Mit mehr Leidenschaft als Können probten sie in der Küche von Schlagzeuger Larry Mullens Familie: Bono sang und spielte Gitarre, mit David Evans «The Edge» an der Gitarre und Adam Clayton am Bass. Während sie ihre ersten beiden Platten aufnahmen, schloss sich Bono zusammen mit Evans und Mullen der evangelikalen Bewegung «Shalom» an, die sie schliesslich vor die Wahl stellte: Entweder Band oder Bibel.
Glücklicherweise entschieden sich die drei für ihre Musik - und einen Glauben unabhängig von jeder organisierten Kirche. Ein Thema, das sich durch viele ihrer Werke zieht: «One» vom Album «Achtung Baby» zum Beispiel handelt davon, sich mit seinen Freunden zusammenzutun, um Gott auf eigene Faust zu finden. Spirituelle Fragen verstecken sich in vordergründigen Liebesliedern wie «With or Without You» oder der Hymne «I Still Haven't Found What I'm Looking For». Bono singt über die Entstehung des Evangeliums in «The Fly» und erklärt Judas Liebe zu Jesus in «Until the End of the World».
Ihr 1987er Album «The Joshua Tree» führte weltweit die Charts an und machte U2 zu internationalen Superstars. Zwei Jahre zuvor hatte Bono schon bei dem Wohltätigkeitskonzert Live Aid einen bleibenden Eindruck hinterlassen, als er über die Sicherheitsbarrikade in den Publikumsbereich sprang und mit einem Mädchen aus der Menge tanzte. Seit U2s ersten Kneipenauftritten ist er bekannt dafür, die emotionale Nähe des Publikums zu suchen. Daran hat sich auch vier Jahrzehnte später nichts geändert.
Auch nichts geändert hat sich an seinen Stellungnahmen zu aktuellen Ereignissen. Bono und U2 haben sich schon immer sozial und politisch engagiert: Mit ihrem Welthit «Sunday Bloody Sunday» (1983) beispielsweise, bei dem die Gitarre an den Marsch der Fusssoldaten während der Unruhen in Nordirland erinnert. Oder mit der Benefiz-Konzertserie Live 8 im Jahr 2005 gegen Armut. Bono hat sich ausserdem für den Schuldenerlass der Dritten Welt und für die Umwelt stark gemacht.

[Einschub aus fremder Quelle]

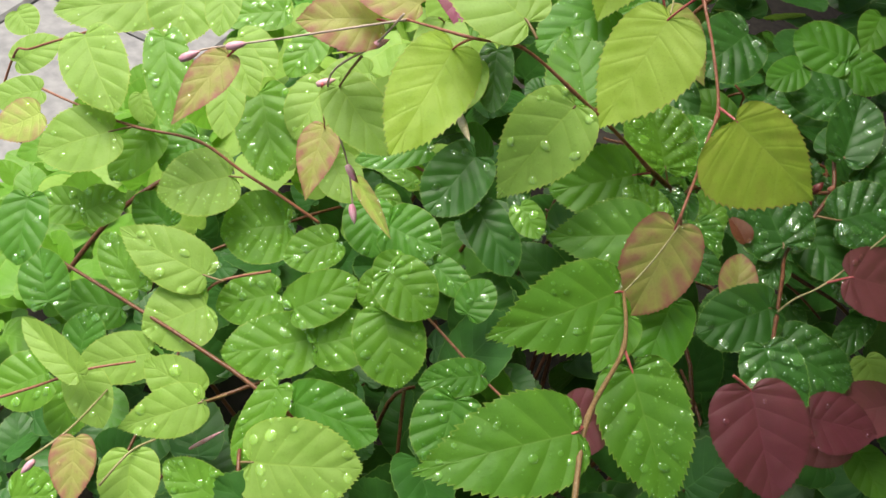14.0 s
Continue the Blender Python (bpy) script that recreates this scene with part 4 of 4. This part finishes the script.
leaf(lower_branch, 'fresh', (0.0295, 0.2023, 0.5657), (0.0391, 0.1857, 0.5580), 0.0307, (0.0068, -0.4191, 0.9079), drops=6, size=0.0042)
leaf(lower_branch, 'mature', (0.0616, 0.3257, 0.5627), (0.0612, 0.3123, 0.5565), 0.0203, (0.0068, -0.4191, 0.9079), drops=13)
leaf(lower_branch, 'mature', (-0.0496, 0.2853, 0.5620), (-0.0673, 0.2815, 0.5603), 0.0227, (0.0068, -0.4191, 0.9079), drops=2)
stem(lower_branch, ((0.1315, 0.1846, 0.5843), (0.1531, 0.1949, 0.5729), (0.1797, 0.2089, 0.5579), (0.2018, 0.2195, 0.5407)), 0.0014, 0.0012, BROWN)
stem(lower_branch, ((0.1367, 0.1913, 0.5707), (0.1548, 0.1956, 0.5614), (0.1746, 0.1968, 0.5500)), 0.001, 0.0008, BROWN, name='spur')
leaf(lower_branch, 'mature', (0.1232, 0.1256, 0.6035), (0.0924, 0.0973, 0.5890), 0.0343, (0.0946, -0.5330, 0.8408), joint=(0.1278, 0.1260, 0.6017), drops=6)
leaf(lower_branch, 'mature', (0.1383, 0.1210, 0.5851), (0.1826, 0.1196, 0.5814), 0.0389, (0.0569, -0.5067, 0.8603), drops=64, size=0.0031)
leaf(lower_branch, 'mature', (0.1224, 0.0882, 0.6100), (0.1460, 0.0609, 0.5923), 0.0348, (0.0570, -0.5073, 0.8599), drops=58, size=0.0031)
leaf(lower_branch, 'mid', (0.0672, 0.1573, 0.6073), (0.0914, 0.1515, 0.6022), 0.0068, (0.0570, -0.5074, 0.8599), drops=16)
leaf(lower_branch, 'mature', (0.1249, 0.1358, 0.5959), (0.0917, 0.1125, 0.5844), 0.0329, (0.0570, -0.5074, 0.8599), drops=4)
leaf(lower_branch, 'fresh', (0.2462, 0.2648, 0.5944), (0.2206, 0.2545, 0.5894), 0.0213, (0.0145, -0.4684, 0.8834), drops=0)
leaf(lower_branch, 'mature', (0.1350, 0.2064, 0.6017), (0.1661, 0.1888, 0.5918), 0.0357, (0.0145, -0.4684, 0.8834), drops=6)
leaf(lower_branch, 'mature', (0.2110, 0.1651, 0.5658), (0.2512, 0.1207, 0.5416), 0.0453, (0.0145, -0.4684, 0.8834), drops=48)

# ---- shaded foliage and twigs deeper in the shrub ----


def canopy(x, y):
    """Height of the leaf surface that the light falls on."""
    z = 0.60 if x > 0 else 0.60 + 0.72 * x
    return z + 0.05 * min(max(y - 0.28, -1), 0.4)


def deep_foliage(kind, count, seed, area, drop_from, drop_to, edge=-0.46):
    rng = random.Random(seed)
    verts, uvs, faces = [], [], []
    pt, veins, fo, cu, pleat, tooth, *_ = STYLE[kind]
    for i in range(count):
        x, y = rng.uniform(area[0], area[1]), rng.uniform(area[2], area[3])
        if x < edge and y > 0.18:
            continue
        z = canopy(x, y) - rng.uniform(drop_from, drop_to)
        length = rng.uniform(0.034, 0.058)
        at = blade_surface(length, length * rng.uniform(0.75, 0.95), pt + rng.uniform(0, 0.3), veins, fo, cu, pleat * 0.6, 0.12, rng.uniform(0, 90))
        turn = Euler((rng.gauss(0.35, 0.3), rng.gauss(0, 0.3), rng.uniform(0, 6.3))).to_matrix()
        tilt = Euler((rng.gauss(0.25, 0.25), rng.gauss(0, 0.2), 0)).to_matrix()
        m = Matrix.Translation((x, y, z)) @ (tilt @ turn).to_4x4()
        v, w, f = blade_mesh(at, veins, tooth, 4, 4)
        k = len(verts)
        verts += [m @ p for p in v]
        uvs += w
        faces += [tuple(k + j for j in q) for q in f]
    mesh = mesh_from("foliage", verts, faces, uvs)
    mesh.materials.append(LEAF[kind])
    return new("foliage", mesh)


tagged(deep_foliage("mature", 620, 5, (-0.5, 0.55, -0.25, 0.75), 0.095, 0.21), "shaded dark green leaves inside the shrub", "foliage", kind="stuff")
tagged(deep_foliage("mid", 110, 6, (-0.5, 0.55, -0.25, 0.75), 0.11, 0.19), "dim mid-green leaves inside the shrub", "foliage", kind="stuff")
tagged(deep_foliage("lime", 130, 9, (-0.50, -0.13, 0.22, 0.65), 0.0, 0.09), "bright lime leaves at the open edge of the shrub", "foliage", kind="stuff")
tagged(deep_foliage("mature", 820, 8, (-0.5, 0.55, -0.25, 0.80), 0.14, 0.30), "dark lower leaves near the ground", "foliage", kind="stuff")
tagged(deep_foliage("mature", 300, 21, (0.02, 0.62, 0.62, 1.15), 0.0, 0.16), "dark green leaves at the far side of the shrub", "foliage", kind="stuff")
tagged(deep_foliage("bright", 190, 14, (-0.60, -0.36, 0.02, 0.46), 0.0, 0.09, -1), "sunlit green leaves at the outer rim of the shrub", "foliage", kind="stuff")
tagged(deep_foliage("mid", 150, 15, (-0.52, -0.16, 0.55, 0.98), 0.0, 0.10, -1), "green leaves at the far rim of the shrub", "foliage", kind="stuff")

rng = random.Random(12)
twig_verts, twig_faces = [], []
for i in range(46):
    x, y = rng.uniform(-0.42, 0.45), rng.uniform(-0.15, 0.6)
    if x < -0.36 and y > 0.15:
        continue
    top = canopy(x, y) - rng.uniform(0.11, 0.18)
    lean = Vector((rng.gauss(0, 0.12), rng.gauss(0, 0.12), 0))
    foot = Vector((x, y, 0)) * 0.6 + Vector((0.05, 0.08, 0.0))
    bm = tube((foot, Vector((x, y, top * 0.55)) + lean * 0.4, Vector((x, y, top)) + lean * 0.2, Vector((x, y, top)) + lean), 0.0028, 0.0011, 7, 6)
    bm.verts.index_update()
    k = len(twig_verts)
    twig_verts += [v.co.copy() for v in bm.verts]
    twig_faces += [tuple(k + v.index for v in f.verts) for f in bm.faces]
    bm.free()
twigs = new("twigs", mesh_from("twigs", twig_verts, twig_faces))
twigs.data.materials.append(BROWN)
tagged(twigs, "thin brown twigs rising from the ground inside the shrub", "twigs", kind="stuff")

# ---- ground and paving ----


def plain_ground(name, size, z, material, label, bumps, centre=(0, 0), cuts=40):
    bm = bmesh.new()
    bmesh.ops.create_grid(bm, x_segments=cuts, y_segments=cuts, size=size)
    for v in bm.verts:
        v.co += Vector((*centre, z + bumps * noise.noise(v.co * 9)))
    return tagged(part(name, bm, material, None), label, name, kind="structure")


SOIL = bark_material("damp_soil", (0.014, 0.010, 0.007), (0.034, 0.026, 0.018), gloss=0.85, scale=60, speck=(0.07, 0.055, 0.04), speck_amount=0.4)
STONE = bark_material("grey_paving_stone", (0.20, 0.195, 0.20), (0.30, 0.29, 0.29), gloss=0.6, scale=45, speck=(0.3, 0.29, 0.3), speck_amount=0.3)
plain_ground("ground", 60, -0.02, SOIL, "damp dark soil under the shrub", 0.0)
plain_ground("bed", 0.8, 0.0, SOIL, "crumbly damp planting bed under the shrub", 0.02, (0.25, 0.2), 60)

paving = tagged(new("pavement"), "pale grey stone slabs beside the planting bed", "pavement", kind="structure")
bm = bmesh.new()
bmesh.ops.create_cube(bm, size=1)
bmesh.ops.scale(bm, vec=(0.295, 0.295, 0.04), verts=bm.verts)
bmesh.ops.bevel(bm, geom=bm.edges[:], offset=0.006, segments=1, affect="EDGES")
slab = bpy.data.meshes.new("slab")
bm.to_mesh(slab)
bm.free()
slab.materials.append(STONE)
for i in range(8):
    for j in range(14):
        ob = new("slab", slab)
        ob.parent = paving
        ob.matrix_basis = pose(-0.80 - 0.3 * i, -1.2 + 0.3 * j, 0.0, 0, 0, rng.uniform(-0.4, 0.4)) @ Matrix.Translation((0, 0, rng.uniform(-0.002, 0.003)))

# unseen wall and overhang, added to block sky and sun on the right
SHADE_BLOCKER = bark_material("shade_blocker", (0.16, 0.15, 0.14), (0.24, 0.22, 0.20), gloss=0.9, scale=20, speck_amount=0.2)
house = tagged(new("unseen_shade_blocker"), "unseen wall and roof slab added to shade the right of the shrub", "house", kind="structure")


def slab_box(name, centre, size, material, parent):
    bm = bmesh.new()
    bmesh.ops.create_cube(bm, size=1)
    bmesh.ops.transform(bm, matrix=Matrix.Translation(centre) @ Matrix.Diagonal((*size, 1)), verts=bm.verts)
    bmesh.ops.bevel(bm, geom=bm.edges[:], offset=0.01, segments=1, affect="EDGES")
    return part(name, bm, material, parent, smooth=False)


slab_box("shade_wall", (1.2, 0.6, 0.83), (0.2, 6.0, 1.66), SHADE_BLOCKER, house)
slab_box("shade_roof", (0.59, 0.6, 1.7), (1.4, 6.0, 0.12), SHADE_BLOCKER, house)
house.matrix_basis = pose(0, 0, 0, 0, 0, 14)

«Wie wir an einem Ort leben, beeinflusst das Leben an jedem anderen Ort. Keiner von uns ist wirklich eine Insel», predigte der Rockstar laut «Billboard» im vergangenen November seinen Fans auf der letzten U2-Tour während der verheerenden Buschbrand-Saison in Australien. «Vom Anstieg des Meeresspiegels in einem Land bis hin zu katastrophalen Bränden in Eurem. Grosse Krise. Globale Krise. Aber wir können diese Brände löschen, wenn wir gemeinsam als Einheit handeln.»
Bonos Beitrag zu dem jüngsten U2-Album «Songs of Experience» (2017) wurde stark von einer Nahtod-Erfahrung beeinflusst - doch mehr will er dazu nicht sagen. «Ich weiss, dass U2 an jedes Album herangehen, als wäre es ihr letztes», sagte er «Rolling Stone». «Aber diesmal wollte ich noch mehr, dass die Leute um mich herum, die ich liebe, genau wissen, wie ich mich fühle.»
Der Rockstar hat inzwischen einige gesundheitliche Probleme überstanden, darunter einen schweren Fahrradunfall in New York und eine Notoperation an der Wirbelsäule in München. Und seit 20 Jahren lässt er sich fast nur mit Sonnenbrille blicken, weil er an einem Glaukom leidet, das die Augen lichtempfindlich macht.
Nun hat er am St. Patrick’s Day den Song «Let Your Love Be Known» auf Instagram veröffentlicht. Inspiriert wurde er von Italienern, die gemeinsam auf dem Balkon musizieren, um die Ausgangssperre zu umgehen. Seinen Song widmet er dem Gesundheitspersonal und allen, die «in der Klemme sitzen und noch singen».